Kahn indicates that grocery items are likely to be hit first, as food supply chains tend to be less flexible than apparel. “Apparel retailers can likely afford to slow production and bulk it up again later without disrupting inventory,” he said, highlighting a key differential in sector resilience.

A Two-Pronged Squeeze on Retailers

As the conflict persists, retailers will face a dual challenge: rising input costs and shifting consumer demand. Kahn draws a parallel to recent history: “One of the reasons retail stayed resilient in 2022 and 2023 was they were able to raise prices, and that raising of prices sort of offset some weakening in units.” This pricing power may be tested again.

The disruption extends beyond maritime routes. Last week, shipments for retailers like Inditex (Zara’s owner) were stranded due to canceled Middle Eastern flights, demonstrating the multi-modal nature of the supply chain threat.

Winners and Losers in a Turbulent Market

Analysts are parsing which retail segments will weather the storm. Wolfe Research analysts identified “discretionary-heavy retailers” like Five Below and Target as likely losers as consumer confidence wanes.

Conversely, value-focused retailers are expected to gain ground. “Value retailers like Dollar General, Dollar Tree, Walmart, and Kroger should have an easier time because shoppers will be looking for more value-priced items,” Kahn stated.

UBS analysts added nuance, noting that retailers serving higher-income consumers or with specialty models, like Costco, may also prove resilient. “Costco should benefit as their price leadership on gas becomes more important, and consumers are more willing to wait 20+ minutes for gas,” they wrote.
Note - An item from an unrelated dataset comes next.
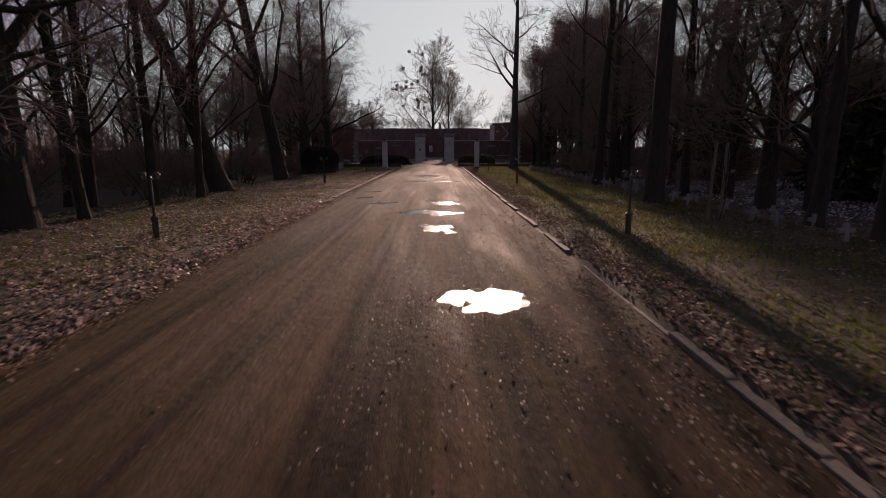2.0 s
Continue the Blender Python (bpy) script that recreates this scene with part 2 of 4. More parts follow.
LEAF = surface("dry_fallen_leaves", (0.11, 0.068, 0.048), (0.62, 0.47, 0.4), 2.2, 0.5, 0, None, spread=0.75, translucent=0.4, island=True)
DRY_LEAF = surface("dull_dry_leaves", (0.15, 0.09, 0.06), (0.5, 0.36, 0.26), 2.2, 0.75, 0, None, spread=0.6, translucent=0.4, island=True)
# darker copy of the leaves, with tree shade put into the colour
SHADED_LEAF = surface("shade_coloured_leaves", (0.06, 0.037, 0.028), (0.32, 0.205, 0.155), 2.2, 0.75, 0, None, spread=0.65, translucent=0.25, island=True)
GRASS = surface("short_winter_grass", (0.055, 0.075, 0.01), (0.15, 0.155, 0.032), 1.2, 0.6, 0, None, spread=0.45, translucent=0.5, island=True)
BARK = surface("dark_tree_bark", (0.014, 0.011, 0.009), (0.055, 0.043, 0.034), 9, 0.95, 1.0, 14, (0.035, 0.037, 0.024), 1.2, 0.5, stretch=(1, 1, 0.22), depth=0.04)
TWIG = surface("bare_twigs", (0.12, 0.086, 0.067), (0.25, 0.185, 0.145), 3, 0.8, 0, None)
REDTWIG = surface("reddish_bare_twigs", (0.14, 0.092, 0.07), (0.27, 0.185, 0.142), 3, 0.8, 0, None)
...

Broader Economic Headwinds

The impact transcends individual companies. UBS analysts frame the conflict within the context of a “K-shaped economy,” where high-end consumers remain stable while lower-income households strain. “The rise in oil prices should add a meaningful burden to household budgets and intensify strains already visible across the consumer landscape,” their note stated.

Kahn echoed this, warning that persistent supply chain issues and reduced consumer spending could translate to slower GDP growth. “The overall growth for retail has been ‘so-so,’ and while the industry continues to navigate the war, that uncertainty will also begin to affect GDP growth,” he said.

In a comprehensive assessment, UBS concluded: “All in, the rise in oil prices could create a layered and persistent drag on consumer health. It increases fixed household expenditures, puts upward pressure on grocery prices, reshapes retail traffic patterns and introduces operational challenges for retailers across multiple segments.”